Elena le dirigió una sonrisa felina y dijo crudamente:

– Necesito un veneno muy especial, amigo mío. Tiene que matar rápidamente, dañar sólo a la pretendida víctima y no dejar rastro.

– Pedís mucho, Majestad.

Elena sonrió de nuevo.

– ¿Os gusta mi pequeña Julia? -le preguntó-. Es georgiana y sólo tiene diez años. Y es una niña muy dulce -añadió, besando a la chiquilla en la boca, que era como un capullo de rosa.

Juliano Tzimisces se agitó nerviosamente, mirando del cuerpo no formado de la niña a los grandes y resplandecientes pezones rojos de la emperatriz. Elena se tumbó de espaldas en el diván, atrayendo a la niña y acariciando lentamente el cuerpo de la pequeña esclava.

– Tengo algo nuevo, llegado de Italia -dijo Juliano Tzimisces, jadeando un poco-. La víctima, ¿es varón o hembra?

Empezaba a sudar debajo de la ropa y sentía que se estaba excitando a cada minuto que pasaba.

– Varón.

– ¿Puede ponerse en el agua de su baño?

– ¡No! Podría bañarse con su esposa, y no quiero que ésta sufra daño. En realidad, es vital que ella no sufra los efectos del veneno.

– Entonces puede ponerse en el agua que emplea para afeitarse. El veneno tardará varios días en ser absorbido a través de la piel. No habrá síntomas de enfermedad, nada que despierte sospechas. Cuando el veneno haya sido absorbido, el hombre caerá simplemente muerto. ¿Os parece satisfactorio?
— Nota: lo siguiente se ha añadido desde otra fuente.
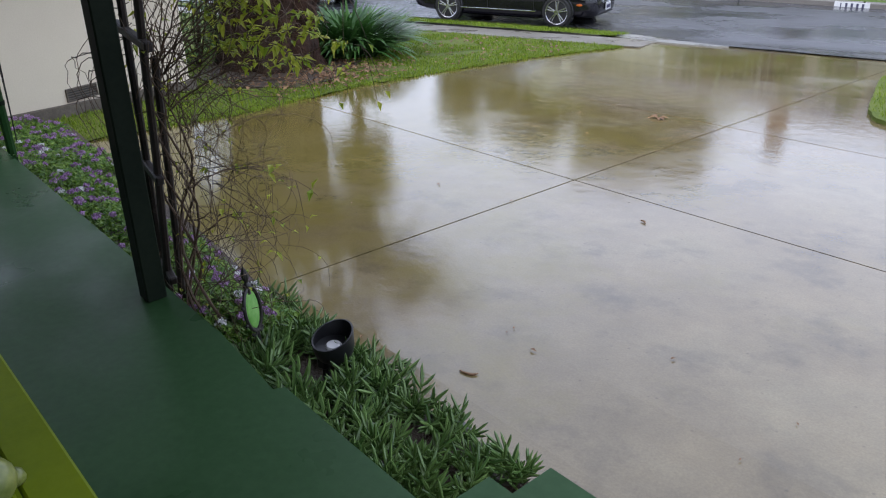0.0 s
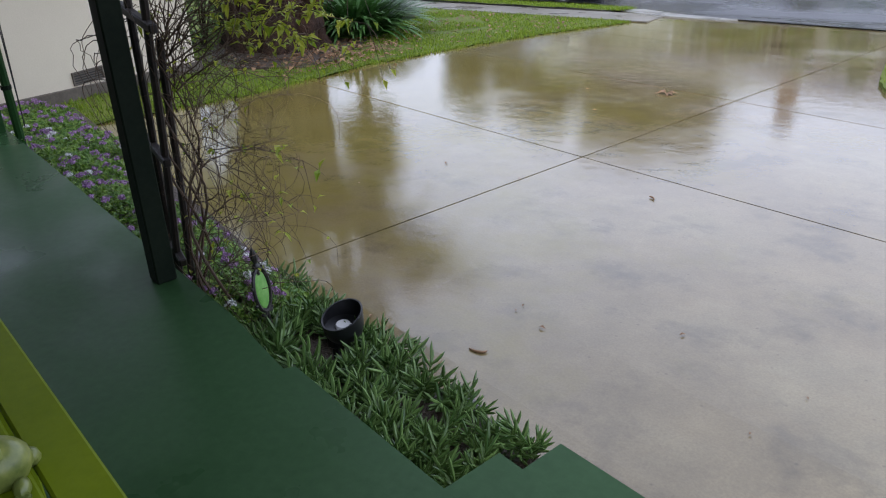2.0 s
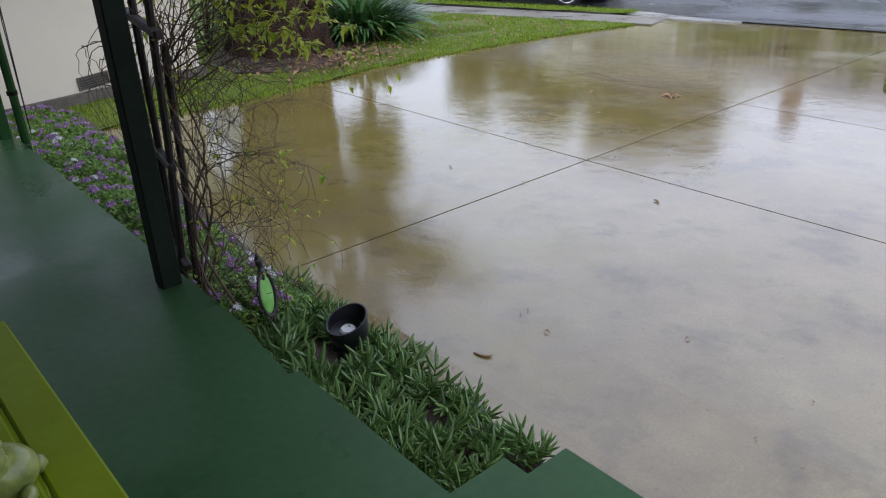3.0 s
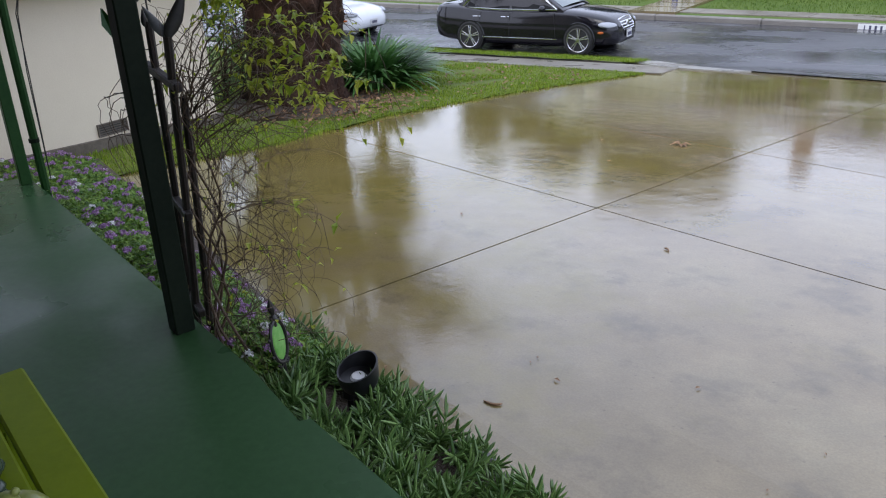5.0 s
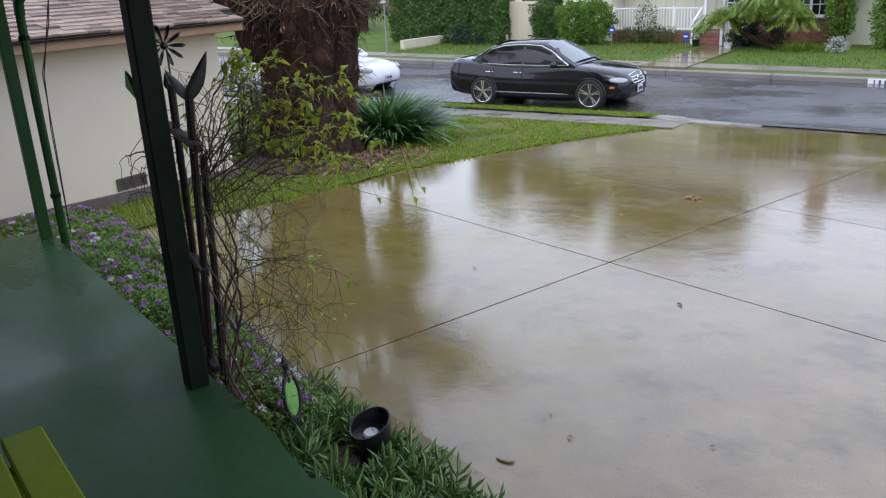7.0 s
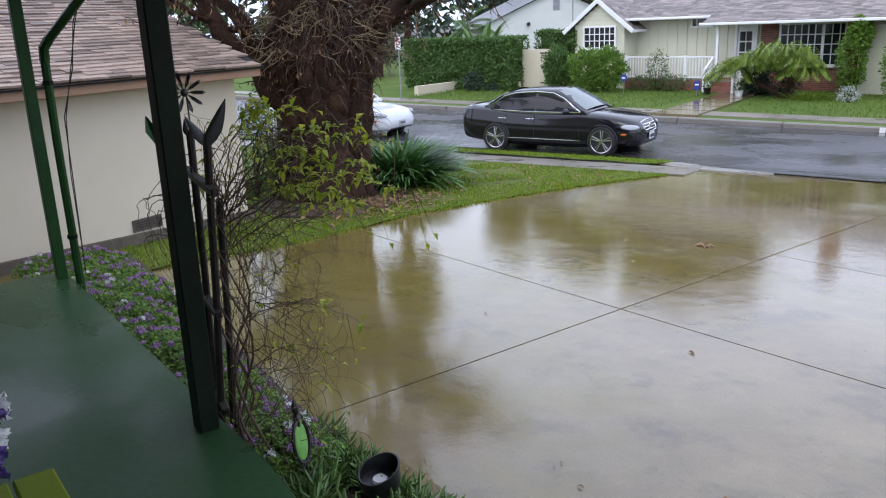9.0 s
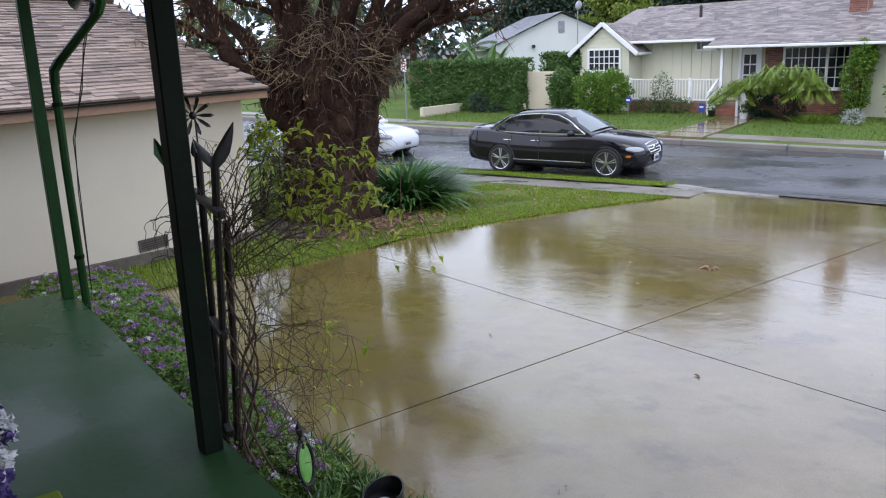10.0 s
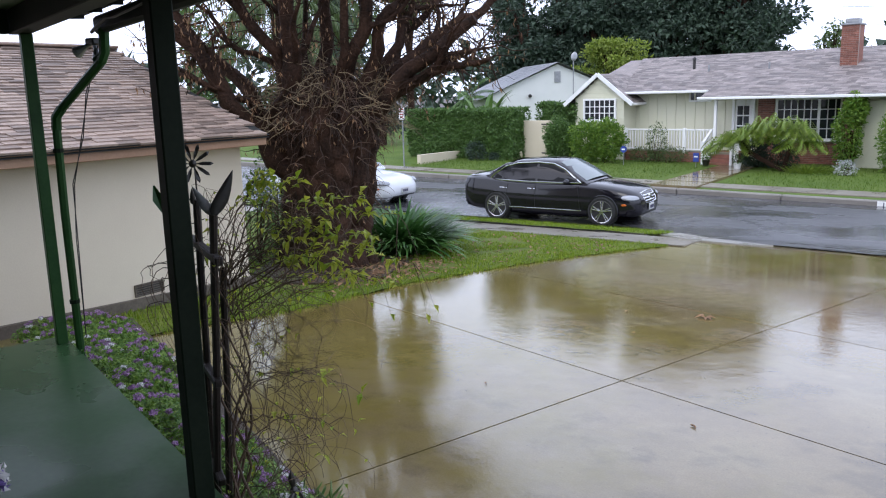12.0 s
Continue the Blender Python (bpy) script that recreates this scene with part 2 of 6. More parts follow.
    def blade(self, p, d, length, width, bend, segs=3, up=(0, 0, 1), start=0.12):
        """A strap leaf that rises along up and bends over towards d."""
        p, d, up = Vector(p), Vector(d).normalized(), Vector(up)
        s = d.cross(up).normalized()
        vs, fs = [], []
        q, ang = p.copy(), start
        for i in range(segs + 1):
            t = i / segs
            w = width * (0.75 + 0.5 * t - 1.2 * t * t) / 2
            dirv = up * math.cos(ang) + d * math.sin(ang)
            if i == segs:
                vs.append(q)
            else:
                vs += [q - s * w, q + s * w]
            q = q + dirv * length / segs
            ang += bend / segs
        for i in range(segs - 1):
            fs.append((2 * i, 2 * i + 1, 2 * i + 3, 2 * i + 2))
        fs.append((2 * segs - 2, 2 * segs - 1, 2 * segs))
        return self.add(vs, fs)

    def mesh(self, name, mat, smooth=False):
        me = bpy.data.meshes.new(name)
        me.from_pydata(self.v, [], self.f)
        me.validate()
        me.materials.append(mat)
        if smooth:
            me.polygons.foreach_set("use_smooth", [True] * len(me.polygons))
            me.set_sharp_from_angle(angle=radians(40))
        me.update()
        return me

    def ob(self, name, mat, parent=None, label="", smooth=False):
        o = new(name, self.mesh(name, mat, smooth))
        if parent is not None:
            o.parent = parent
        if label:
            o["label"] = label
        return o


def thing(name, label, category, m=None, group="", kind=""):
    """An Empty at a thing's base, which parents its parts."""
    o = new(name)
    o.empty_display_size = 0.1
    if m is not None:
        o.matrix_world = m
    return tagged(o, label, category, group, kind)


def rnd(a, b):
    return random.uniform(a, b)


def unit():
    while True:
        v = Vector((rnd(-1, 1), rnd(-1, 1), rnd(-1, 1)))
        if 0.05 < v.length < 1:
            return v.normalized()


def nz(x, y, z=0.0, s=1.0):
    return noise.noise(Vector((x * s, y * s, z * s)))


# ================= the ground =================
PROFILE_Y = (-50, 2.6, 14.6, 16.45, 16.6, 19.7, 22.8, 60)
PROFILE_Z = (0, 0, -0.70, -0.93, -0.94, -0.87, -0.94, -0.94)


def zg(y):
    return float(np.interp(y, PROFILE_Y, PROFILE_Z))


def sheet(name, poly_fn, xs, ys, lift, mat, rough=0.0, label="", category="", skirt=0.0):
    """A grid over xs and ys that follows the slope; cells whose middle lies outside poly_fn are left out."""
    g = Geo()
    idx = {}
    vs, fs = [], []
    for i in range(len(xs) - 1):
        for j in range(len(ys) - 1):
            cx, cy = (xs[i] + xs[i + 1]) / 2, (ys[j] + ys[j + 1]) / 2
            if not poly_fn(cx, cy):
                continue
            q = []
            for a, b in ((i, j), (i + 1, j), (i + 1, j + 1), (i, j + 1)):
                if (a, b) not in idx:
                    idx[a, b] = len(vs)
                    vs.append((xs[a], ys[b], zg(ys[b]) + lift + rough * nz(xs[a], ys[b], 0, 1.7)))
                q.append(idx[a, b])
            fs.append(tuple(q))
    g.add(vs, fs)
    return tagged(g.ob(name, mat, smooth=True), label, category, kind="structure")


far_xs = [-400, -120, -60, -30, -15, -8, -4, 0, 6, 15, 40, 120, 400]
far_ys = [-300, -60, -20, 0, 2.6, 6, 10, 14.6, 16.45, 16.6, 19.7, 22.8, 40, 120, 800]
sheet("ground", lambda x, y: True, far_xs, far_ys, -0.16, M["soil"], 0, "dark damp earth under lawns and paving", "ground")

# Left edge of the driveway, where the lawn ends, as x of y
EDGE_Y = (3.0, 4.6, 6.3, 7.4, 8.4, 9.1, 10.4, 11.8, 13.86)
EDGE_X = (-7.0, -6.75, -6.3, -6.25, -6.2, -6.02, -5.72, -5.3, -4.45)


def lawn_edge(y):
    return float(np.interp(y, EDGE_Y, EDGE_X))


# Driveway: a bed of dark joint filler, with the panels laid on it
sheet("driveway", lambda x, y: True, list(np.arange(-8, 8.1, 2)), [1.2, 2.6, 5, 8, 11, 14.6, 15.9], -0.02, M["joint"], 0, "wet concrete driveway with tooled joints, sloping to the street", "driveway")
driveway = bpy.data.objects["driveway"]
JA, JB, J0 = Vector((0.245, 0.97)), Vector((0.945, -0.327)), Vector((-2.24, 5.9))
A_CUTS = (-5.2, 0.0, 2.72, 5.5, 8.3, 10.6)
B_CUTS = (-6.6, 0.0, 4.3, 8.6)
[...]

– Sí, Juliano, será muy satisfactorio.

El médico no podía apartar la mirada de las dos hembras del diván. Se hallaba ante un terrible problema, pues las quería a las dos: primero a la niña y después a la mujer. La emperatriz se echó a reír. Conocía sus gustos.

– Habéis sido muy amable, viejo amigo, y seréis recompensado. Podéis tener a mi dulce Julia. ¡Pero no debéis cansaros, Juliano! Esta satisfacción debéis reservarla para mí.
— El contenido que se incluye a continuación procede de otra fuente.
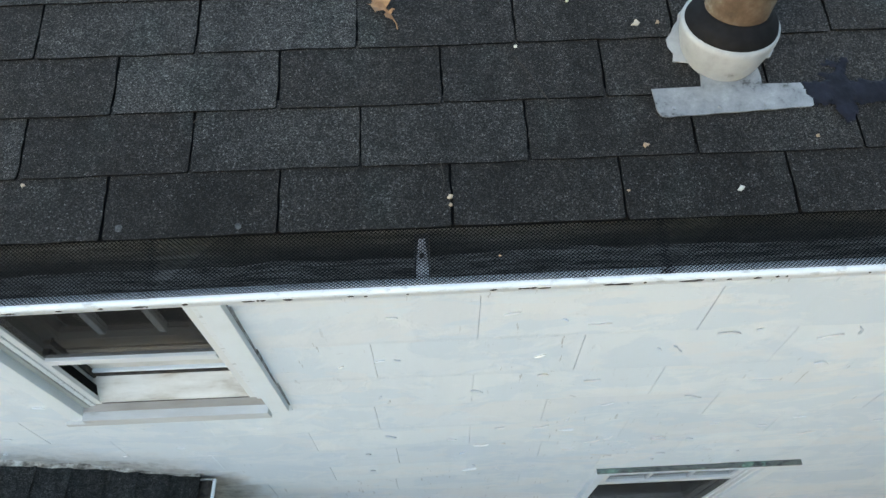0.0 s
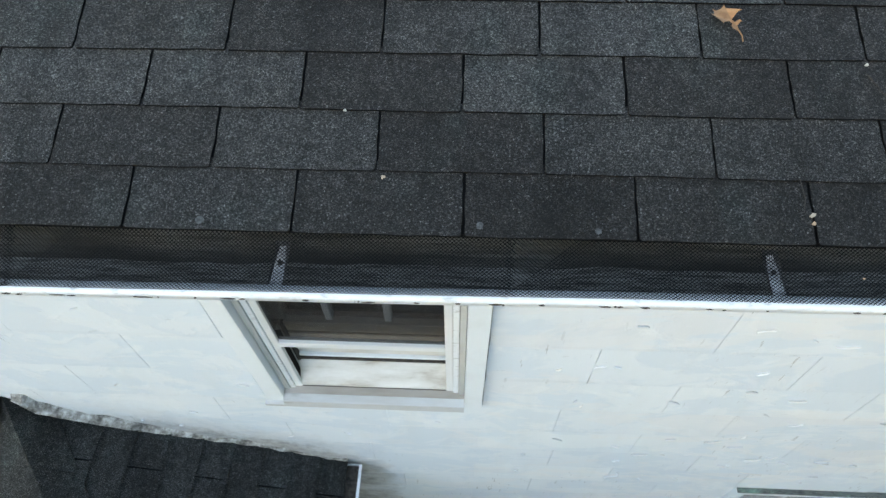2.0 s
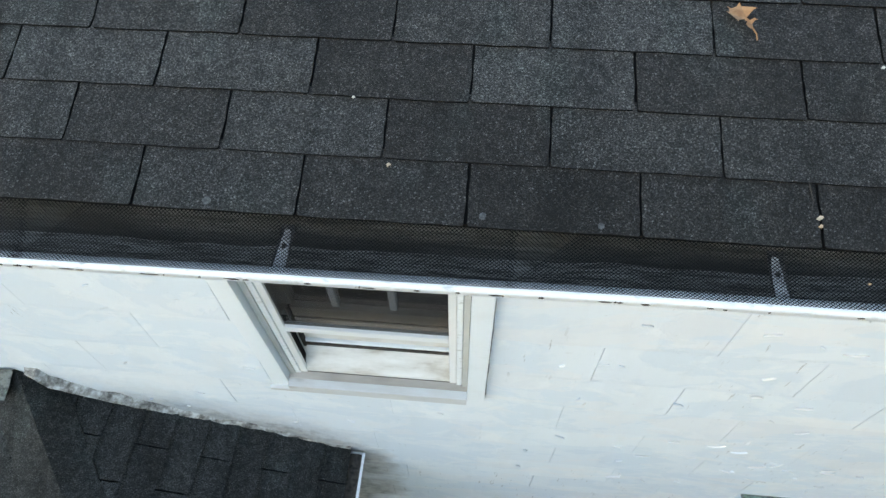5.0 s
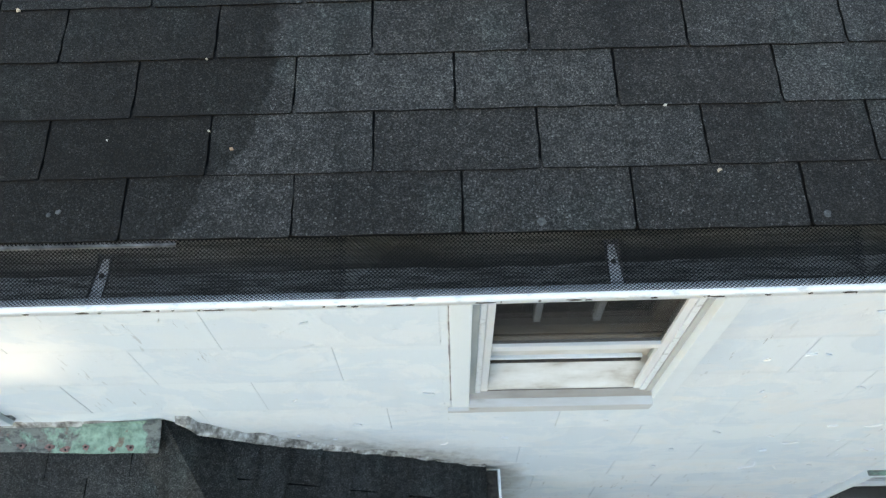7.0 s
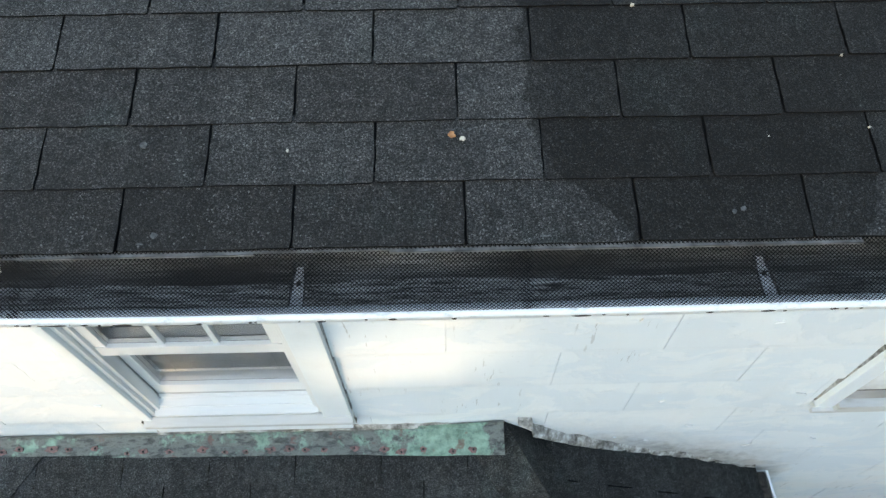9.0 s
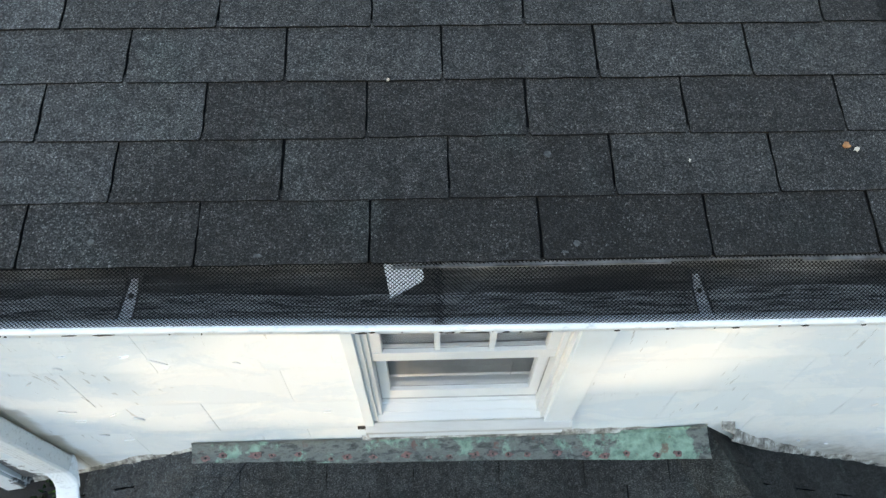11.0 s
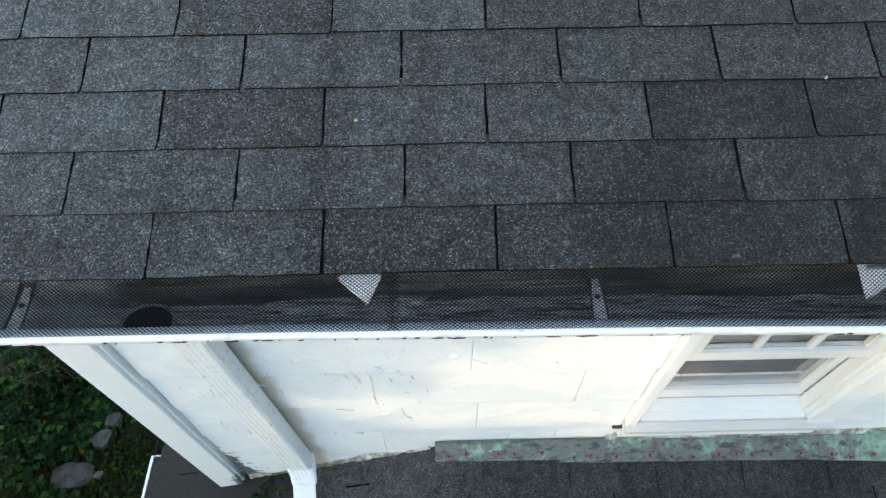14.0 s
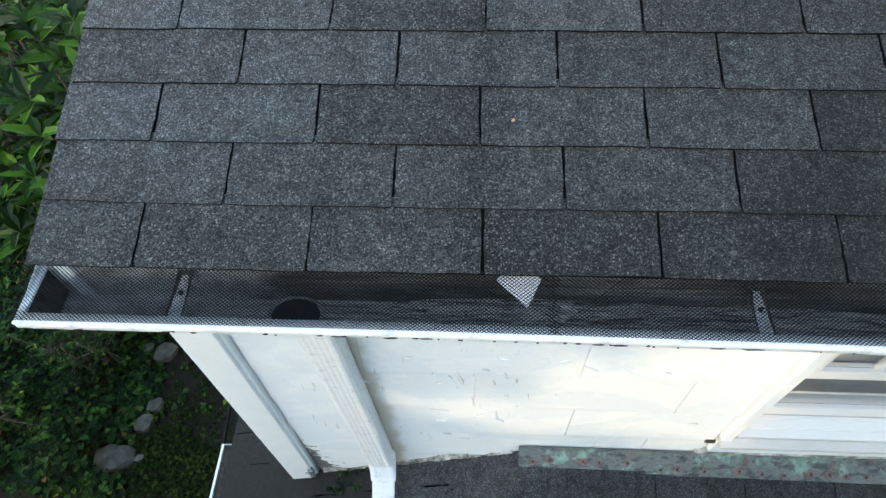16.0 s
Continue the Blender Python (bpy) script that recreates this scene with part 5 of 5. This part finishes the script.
    for (ax, ay), (bx, by), wide in STROKES:
        k = min(1, max(0, ((x - ax) * (bx - ax) + (y - ay) * (by - ay)) / ((bx - ax) ** 2 + (by - ay) ** 2)))
        best = max(best, wide - math.hypot(x - ax - k * (bx - ax), y - ay - k * (by - ay)))
    return best + 0.007 * noise.noise(Vector((x * 60, y * 60, 3))) + 0.004 * noise.noise(Vector((x * 170, y * 170, 5)))


bm = bmesh.new()
cells = {}
for i in range(135):
    for j in range(60):
        x, y = 0.66 + i * 0.0028, 0.735 + j * 0.0026
        inside_tar = tar_depth(x, y)
        if inside_tar > -0.0015:
            cells[i, j] = bm.verts.new((x, y, EAVE_Z + TAN * (y - EAVE_Y) + 0.0015 + min(0.0035, max(0.0, inside_tar) * 0.5) + 0.0012 * noise.noise(Vector((x * 120, y * 120, 1)))))
for i, j in cells:
    if (i + 1, j) in cells and (i, j + 1) in cells and (i + 1, j + 1) in cells:
        bm.faces.new((cells[i, j], cells[i + 1, j], cells[i + 1, j + 1], cells[i, j + 1]))
for v in [v for v in bm.verts if not v.link_faces]:
    bm.verts.remove(v)
tagged(part("tar_smear", bm, tar_mat, smooth=True), "black brushed smear of roofing tar on the shingles", "tar")


def roof_z(y):
    return EAVE_Z + TAN * (y - EAVE_Y)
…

El médico abrió la túnica y se lanzó sobre la niña, la cual, aunque sabía lo que la esperaba, gritó de angustia cuando el hombre la penetró. Los gritos prosiguieron durante unos minutos y por fin se extinguieron en lastimosos y débiles gemidos.

Al lado de ellos, Elena se sentó en cuclillas, con ojos brillantes, húmedos y fláccidos los labios.

– ¡Sí, Juliano! ¡Sí! ¡Sí! ¡Hazle daño! ¡Hazle daño!

La niña se había desmayado ahora y la pasión de Tzimisces estaba alcanzando su punto culminante. Elena se arrancó jadeando su propia túnica, se tumbó de espaldas y abrió las piernas. El hombre empujó a un lado a la niña y cubrió el ansioso cuerpo de la mujer con el suyo. Juntos se retorcieron en un violento combate casi mortal hasta que, de pronto, la emperatriz lanzó un chillido y quedó satisfecha. Su pareja la imitó rápidamente.

Unos minutos más tarde, extinguidos los sonidos de su ronca y jadeante respiración, dijo Elena:

– ¿Me traeréis mañana por la noche el veneno, Juliano? Sin falta.

– Sí, Majestad -respondió el hombre a su lado-. Lo traeré. ¡Lo juro!

– Bien -ronroneó la emperatriz-, y cuando mi enemigo haya muerto, os haré otro pequeño regalo, querido Juliano. La pequeña Julia tiene un hermano gemelo. Lo guardo para vos.